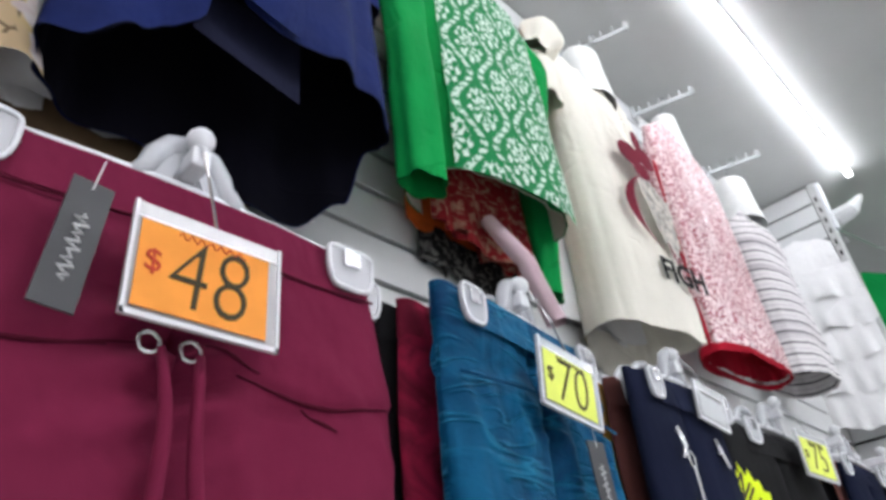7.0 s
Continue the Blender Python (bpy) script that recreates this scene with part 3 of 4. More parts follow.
def stacked_top(name, x, y, base, z_top, width, mat, label, category, seed, hem=0.0, rz=0.0, fold=0.004):
    """A garment hanging behind another one, of which edges show."""
    g = thing(name, (x, y, base), label, category, "tops hanging behind", rz)
    hw = width / 2
    rnd = random.Random(seed)
    top_shell(g, mat, mat, base, hw * 0.9, [(0, hw * 0.85), (0.15, hw * 0.9), (1, hw)], [(0, 0.004), (0.3, 0.006), (1, 0.008)], z_top - 0.06, z_top, 0.07, 0.06, 0.02,
              [(k / 5 - 1, base + hem * (k / 5 - 1) + rnd.uniform(0, 0.022)) for k in range(11)], [(k / 5 - 1, base + hem * (k / 5 - 1) + rnd.uniform(0, 0.022)) for k in range(11)], fold, seed, 70, 20)
    return g


ARM_X = (-1.02, -0.468, 0.09, 0.67, 1.225, 1.615, 2.107)
for x in ARM_X:
    display_arm(x)

# white floral blouse
def floral_blouse():
    B = 1.74
    g = thing("floral_blouse", (-1.02, 0.115, B), "white blouse with large magenta, ochre and grey-green flowers", "blouse", rz=-6)
    top_shell(g, M["floral"], M["floral_inside"], B, 0.2, [(0, 0.19), (0.2, 0.225), (0.6, 0.248), (1, 0.262)], [(0, 0.03), (0.2, 0.085), (1, 0.098)], 2.585, 2.67, 0.075, 0.05, 0.02,
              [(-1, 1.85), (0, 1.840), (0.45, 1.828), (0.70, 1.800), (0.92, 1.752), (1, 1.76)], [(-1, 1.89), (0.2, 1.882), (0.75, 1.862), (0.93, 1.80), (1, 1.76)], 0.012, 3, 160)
    sleeve(g, M["floral"], M["floral_inside"], B, [(0.14, 0.0, 2.57), (0.225, 0.0, 2.47), (0.262, 0.0, 2.30), (0.262, 0.0, 2.09)], [0.042, 0.050, 0.048, 0.042], 1, 0.8, 60, 24)
    sleeve(g, M["floral"], M["floral_inside"], B, [(-0.16, 0, 2.58), (-0.25, 0.0, 2.50), (-0.285, -0.01, 2.25)], [0.05, 0.065, 0.075], 2)
    flap("neck_band", g, M["neon_print"], lambda u, v: (0.062 * math.cos(math.pi * (1 + u)), -0.005 + 0.055 * math.sin(math.pi * (1 + u)), 2.675 + 0.028 * v - B), 20, 4, "neon yellow printed tag band")
    torso_hanger(-1.05, 0.12, 2.755, -1.05, 0.12, M["milky"], label="milky plastic torso hanger with a wire hook", r=0.052)
    stacked_top("grey_print_blouse", -1.01, 0.231, 1.85, 2.80, 0.46, M["greyfloral"], "grey and white printed blouse hanging behind another", "blouse", 21)


floral_blouse()


def yellow_dress():
    B = 1.745
    g = thing("blossom_dress", (-0.403, 0.105, B), "mustard dress printed with white blossoms, high-low hem and lace collar", "dress", rz=-5)
    top_shell(g, M["yellow"], M["yellow_lining"], B, 0.175, [(0, 0.165), (0.12, 0.18), (0.5, 0.213), (1, 0.250)], [(0, 0.035), (0.15, 0.075), (0.6, 0.092), (1, 0.098)], 2.60, 2.705, 0.07, 0.05, 0.015,
              [(-1, 1.83), (-0.86, 1.797), (-0.58, 1.778), (-0.44, 1.795), (-0.36, 1.83), (-0.29, 1.882), (-0.05, 1.893), (0.03, 1.848), (0.17, 1.833), (0.36, 1.848), (0.5, 1.873), (0.56, 1.85), (0.84, 1.872), (0.93, 1.885), (1, 1.90)],
              [(-1, 1.815), (-0.6, 1.825), (0, 1.818), (0.5, 1.812), (0.85, 1.83), (1, 1.90)], 0.020, 5, 300, 70, swing=0.03)
    sleeve(g, M["yellow"], M["yellow_lining"], B, [(-0.12, 0, 2.60), (-0.205, -0.005, 2.52), (-0.245, -0.015, 2.42), (-0.250, -0.02, 2.29)], [0.045, 0.052, 0.052, 0.060], 3, 0.85, 80, 24)
    sleeve(g, M["yellow"], M["yellow_lining"], B, [(0.11, 0, 2.59), (0.205, -0.005, 2.50), (0.262, -0.01, 2.40)], [0.05, 0.046, 0.036], 4, 0.8, 50)

    def back_side(u, v):
        """The back's left edge, which shows past the front."""
        return (-0.192 - 0.03 * u - (0.058 + 0.03 * u) * v + 0.006 * math.sin(v * 6 + u * 3), 0.03 + 0.04 * u + 0.008 * math.sin(u * 8), 2.45 - (0.53 + 0.03 * math.sin(u * 3)) * v - B)
    flap("back_panel", g, M["yellow"], back_side, 14, 30, "printed back edge beside the front")
    for side in (-1, 1):
        def collar(u, v, side=side):
            x = 0.045 + (0.135 if side < 0 else 0.105) * u
            reach = (0.17 if side < 0 else 0.13) * math.sin(math.pi * (0.2 + 0.62 * u)) * (1 + 0.04 * math.cos(u * 40))
            z = (2.70 if side < 0 else 2.672) - 0.098 * x / 0.165 - reach * v
            k = (2.66 - z) / 0.85
            y = front_y(x, table([(0, 0.165), (0.12, 0.18), (0.5, 0.215)], k) + 0.03, table([(0, 0.035), (0.15, 0.075), (0.6, 0.095)], k))
            return (side * x, y - 0.014, z - B)
        flap("collar", g, M["lace"], collar, 20, 8, "white eyelet lace collar")
    def tail(u, v):
        return (0.150 + 0.110 * u + (0.028 + 0.015 * u) * v + 0.006 * math.sin(v * 7), 0.015 + 0.055 * u + 0.010 * math.sin(u * 9 + v * 3), 2.10 - (0.285 + 0.012 * math.sin(u * 6)) * v - B)
    flap("side_panel", g, M["yellow"], tail, 14, 14, "printed side panel hanging below the hem")
    torso_hanger(-0.452, 0.10, 2.752, -0.475, 0.10, r=0.058)
    stacked_top("blue_print_blouse", -0.485, 0.150, 2.35, 2.862, 0.44, M["bluefloral"], "white and sky blue floral blouse behind the dress", "blouse", 23)
    stacked_top("sky_blue_blouse", -0.440, 0.195, 2.42, 2.83, 0.60, M["sky"], "sky blue blouse behind the dress", "blouse", 24)


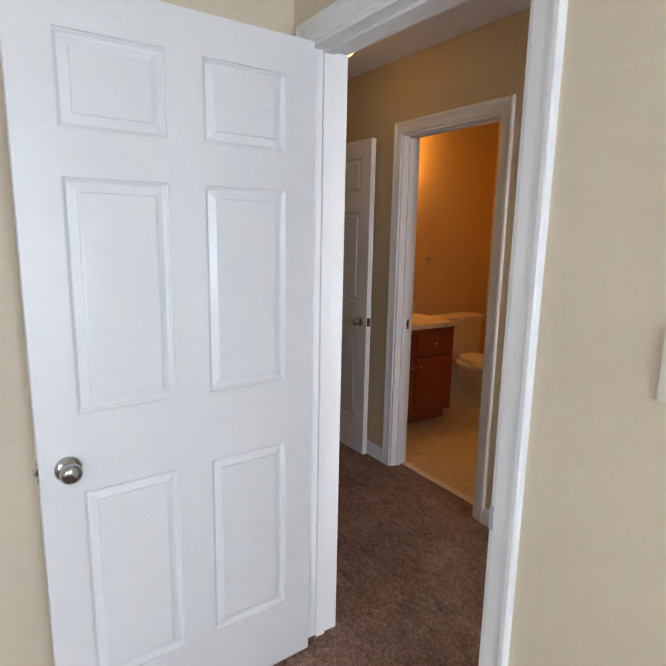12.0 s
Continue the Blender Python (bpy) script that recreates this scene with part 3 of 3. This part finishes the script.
fan = ceiling_fan(pose(-1.885, 1.845, CH), "ceiling fan with oak blades and a lit globe")
fan2 = copy_thing(fan, pose(3.75, -1.13, CH, 0, 0, 30))

# ---- outlets, switch, vent, stops ----


def plate(name, m, label, category, fill):
    """Wall plate in its own frame: x across, z up, facing -y."""
    root = thing(name, m, label, category)
    part("cover_plate", box(-0.036, 0.036, -0.006, -0.0005, -0.059, 0.059, bevel=0.003), PLATE, root)
    fill(root)
    return root


def duplex(root):
    for z in (-0.020, 0.020):
        r = part("receptacle", box(-0.0165, 0.0165, -0.0085, -0.0062, z - 0.0145, z + 0.0145, bevel=0.001), PLATE, root)
        part("slot", box(-0.0085, -0.0055, -0.0092, -0.0086, z - 0.001, z + 0.009), DARK, r)
        part("slot", box(0.0055, 0.0085, -0.0092, -0.0086, z - 0.001, z + 0.009), DARK, r)
        part("ground_hole", lathe([(0, -0.0092), (0.0028, -0.0092), (0.0028, -0.0086), (0, -0.0086)], 10, origin=(0, 0, z - 0.008), axis='Y'), DARK, r)
    part("screw", lathe([(0, -0.0078), (0.003, -0.0074), (0.0035, -0.0061), (0, -0.0061)], 12, axis='Y'), NICKEL, root)


def toggle(root):
    part("toggle", add_box(bmesh.new(), -0.004, 0.004, -0.021, -0.0074, 0.001, 0.010, 0.0015), PLATE, root, "light switch lever turned up")
    # grey slot colour carries the shade round the lever
    part("switch_slot", box(-0.006, 0.006, -0.0072, -0.0061, -0.013, 0.013), SHADE_GREY, root)
    for z in (-0.030, 0.030):
        part("screw", lathe([(0, -0.0078), (0.003, -0.0074), (0.0035, -0.0061), (0, -0.0061)], 12, origin=(0, 0, z), axis='Y'), PLATE, root)


def jack(root):
    part("cable_jack", lathe([(0, -0.016), (0.004, -0.016), (0.0045, -0.008), (0.008, -0.0078), (0.008, -0.0061), (0, -0.0061)], 14, axis='Y'), NICKEL, root)


plate("wall_outlet", pose(-1.786, D, 0.309), "ivory duplex outlet on the plain cream wall", "outlet", duplex)
plate("wall_outlet", pose(0, 2.102, 0.321, 0, 0, -90), "ivory duplex outlet between closet and closed door", "outlet", duplex)
plate("wall_outlet", pose(-W, 1.743, 0.312, 0, 0, 90), "ivory duplex outlet on the wall under the windows", "outlet", duplex)
plate("cable_plate", pose(-W, 1.655, 0.315, 0, 0, 90), "ivory cable jack plate beside the outlet", "wall plate", jack)
plate("light_switch", pose(-1.271, 0, 1.300, 0, 0, 180), "ivory toggle light switch beside the entry", "switch", toggle)

vent = thing("ceiling_vent", pose(-0.215, 1.69, CH), "grey painted ceiling air register with dark slots", "vent")
bm = bmesh.new()
for a in ((-0.10, 0.10, -0.155, -0.125), (-0.10, 0.10, 0.125, 0.155), (-0.10, -0.06, -0.125, 0.125), (0.06, 0.10, -0.125, 0.125)):
    add_box(bm, *a, -0.008, -0.0005, 0.002)
part("frame", bm, METAL_W, vent)
# dark sheet in place of the shaded duct
part("backing", box(-0.06, 0.06, -0.125, 0.125, -0.0020, -0.0005), DARK, vent)
for k in range(9):
    s = part("slat", box(-0.0065, 0.0065, -0.068, 0.068, -0.0006, 0.0006), VENT_SHADE, vent)
    s.matrix_basis = pose(-0.052 + 0.013 * k, 0, -0.008, 0, 40, 0)
for sy in (-1, 1):
    part("divider", box(-0.059, 0.059, sy * 0.069, sy * 0.081, -0.0075, -0.0022), METAL_W, vent)
    for k in range(3):
        s = part("end_slat", box(-0.058, 0.058, -0.005, 0.005, -0.0006, 0.0006), METAL_W, vent)
        s.matrix_basis = pose(0, sy * (0.088 + 0.013 * k), -0.008, 40 * sy, 0, 0)


def door_stop(m, label):
    root = thing("door_stop", m, label, "door stop", "door stops")
    part("base", lathe([(0, 0), (0.012, 0), (0.012, -0.004), (0.006, -0.008), (0, -0.008)], 16, axis='Y'), TRIM, root, smooth=True)
    part("rod", lathe([(0.0055, -0.006), (0.005, -0.03), (0.0055, -0.066), (0, -0.066)], 12, axis='Y'), TRIM, root, smooth=True)
    part("rubber_tip", lathe([(0.007, -0.062), (0.0085, -0.066), (0.0085, -0.077), (0.006, -0.08), (0, -0.08)], 14, axis='Y'), PLATE, root, smooth=True)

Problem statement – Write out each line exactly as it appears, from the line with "More parts follow." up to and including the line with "display_arm(x)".

Answer for this exercise –
Continue the Blender Python (bpy) script that recreates this scene with part 3 of 4. More parts follow.
def stacked_top(name, x, y, base, z_top, width, mat, label, category, seed, hem=0.0, rz=0.0, fold=0.004):
    """A garment hanging behind another one, of which edges show."""
    g = thing(name, (x, y, base), label, category, "tops hanging behind", rz)
    hw = width / 2
    rnd = random.Random(seed)
    top_shell(g, mat, mat, base, hw * 0.9, [(0, hw * 0.85), (0.15, hw * 0.9), (1, hw)], [(0, 0.004), (0.3, 0.006), (1, 0.008)], z_top - 0.06, z_top, 0.07, 0.06, 0.02,
              [(k / 5 - 1, base + hem * (k / 5 - 1) + rnd.uniform(0, 0.022)) for k in range(11)], [(k / 5 - 1, base + hem * (k / 5 - 1) + rnd.uniform(0, 0.022)) for k in range(11)], fold, seed, 70, 20)
    return g


ARM_X = (-1.02, -0.468, 0.09, 0.67, 1.225, 1.615, 2.107)
for x in ARM_X:
    display_arm(x)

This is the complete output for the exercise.